Eastern Catholic Spirituality

"The Word became flesh to make us 'partakers of the divine nature'
[2 Pet 1:4]

'For this is why the Word became man, and the Son of God became the Son of man: so that man, by entering into communion with the Word and thus receiving divine sonship, might become a son of God. '[St. Irenaeus, Adv. haeres]

'The only-begotten Son of God, wanting to make us sharers in his divinity, assumed our nature, so that he, made man, might make men gods.'
[St. Thomas Aquinas, Opusc.]"
[CCC 460]

The Eastern Catholic tradition emphasizes a number of beliefs or attitudes regarding the spiritual life. These include:

  1. A profound and humble respect for the Holy Mysteries of God
  2. A focus on the reality of divinization, the partaking of the divine nature of the Triune God
  3. A 'public' life of liturgical worship, fellowship and service
  4. A 'secret' life of prayer, fasting and sharing

The central emphasis of Eastern Catholic spirituality is on the important belief that we are called "to become partakers of the divine nature" (2 Peter 1:4), not merely to be 'saved' from sin. We truly do become filled with the Holy and Gracious Life of the Triune God at Baptism, and do become true children of God.

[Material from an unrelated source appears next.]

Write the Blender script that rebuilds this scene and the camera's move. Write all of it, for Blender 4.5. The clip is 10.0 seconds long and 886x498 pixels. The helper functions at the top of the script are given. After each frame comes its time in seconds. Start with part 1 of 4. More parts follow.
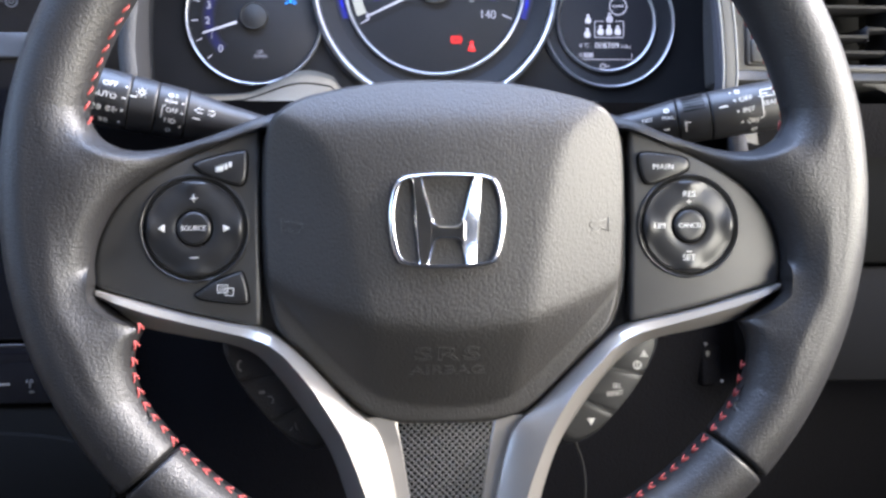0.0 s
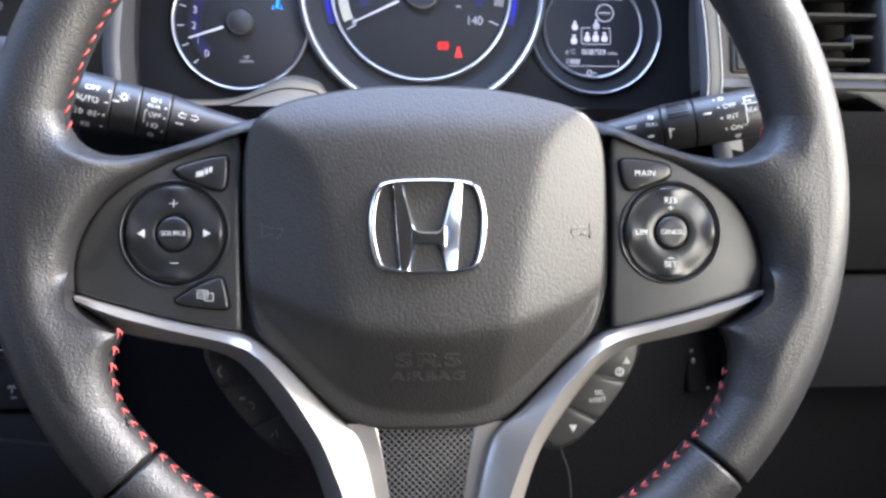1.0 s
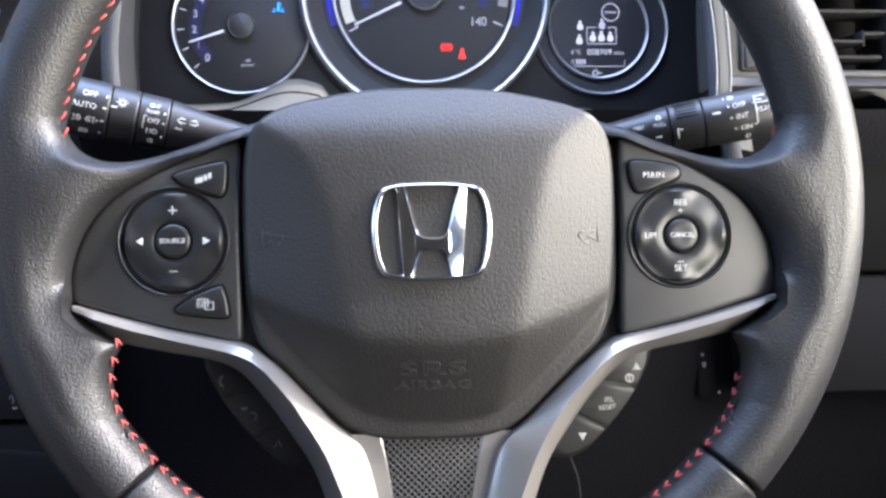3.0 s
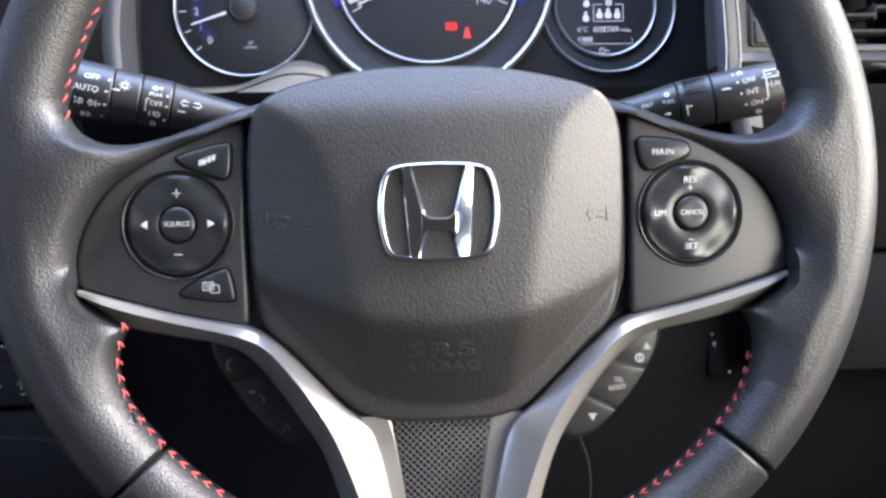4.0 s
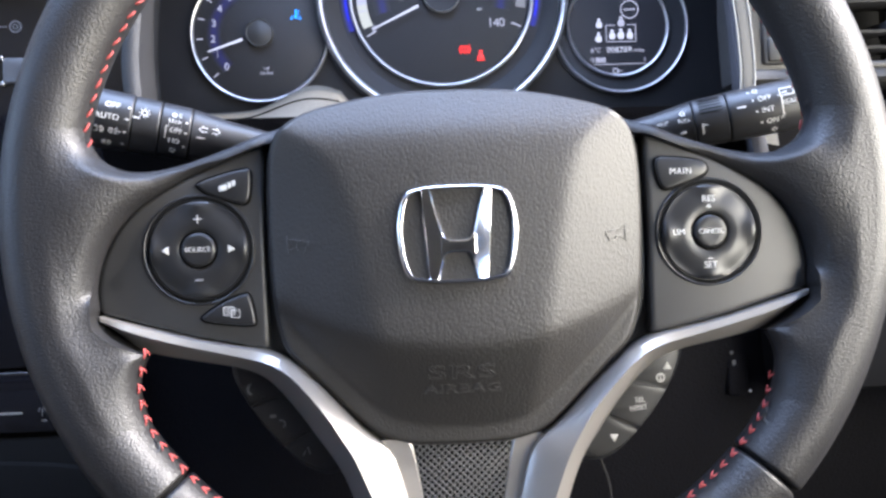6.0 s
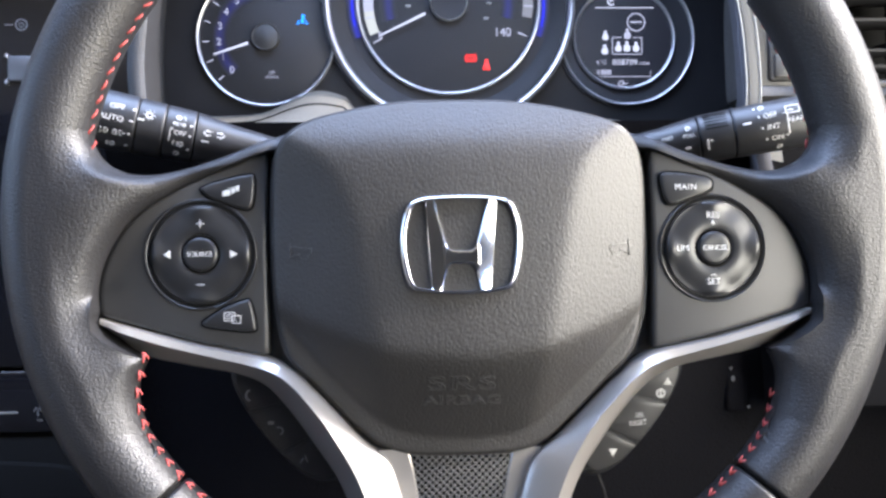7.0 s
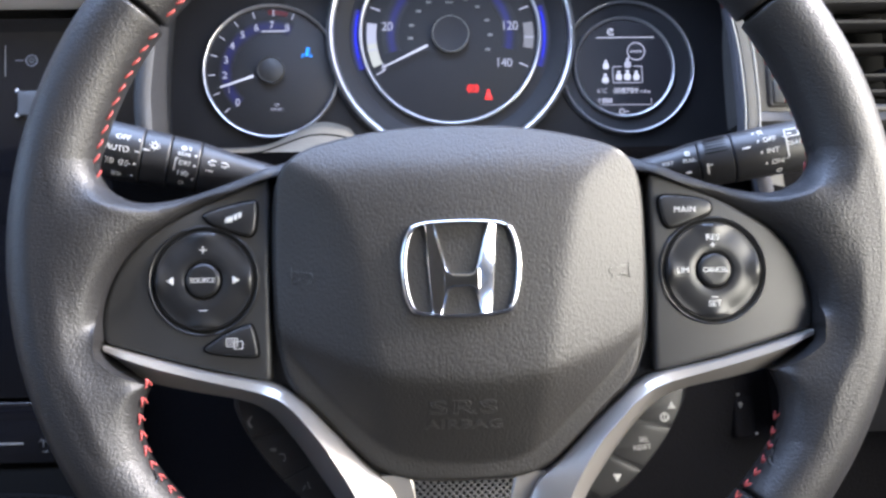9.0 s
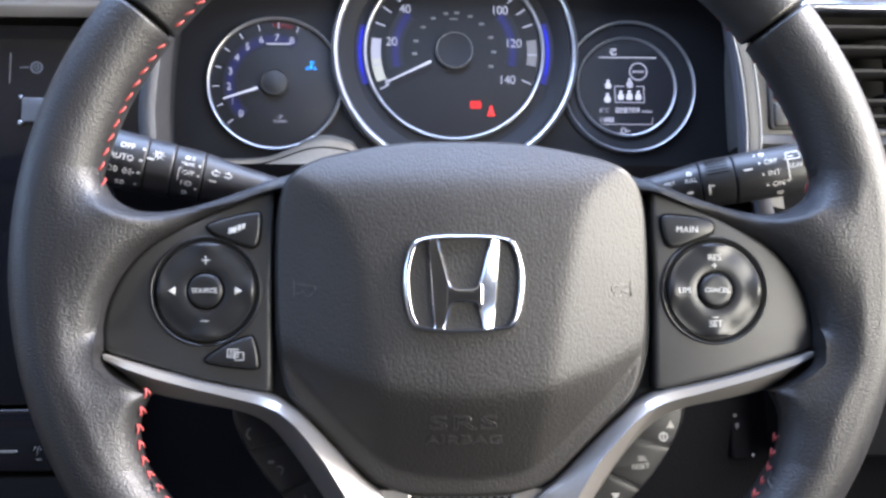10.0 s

This participation in the divine nature is commonly called "divinization" or "deification." We are invited to live the very life of God, to be intimately related to God, to be united to Christ, and to have the Holy Spirit dwell within us! The Church Fathers saw this as the reason for Christ's coming: "God became man so that man might become God." (St. Athanasius).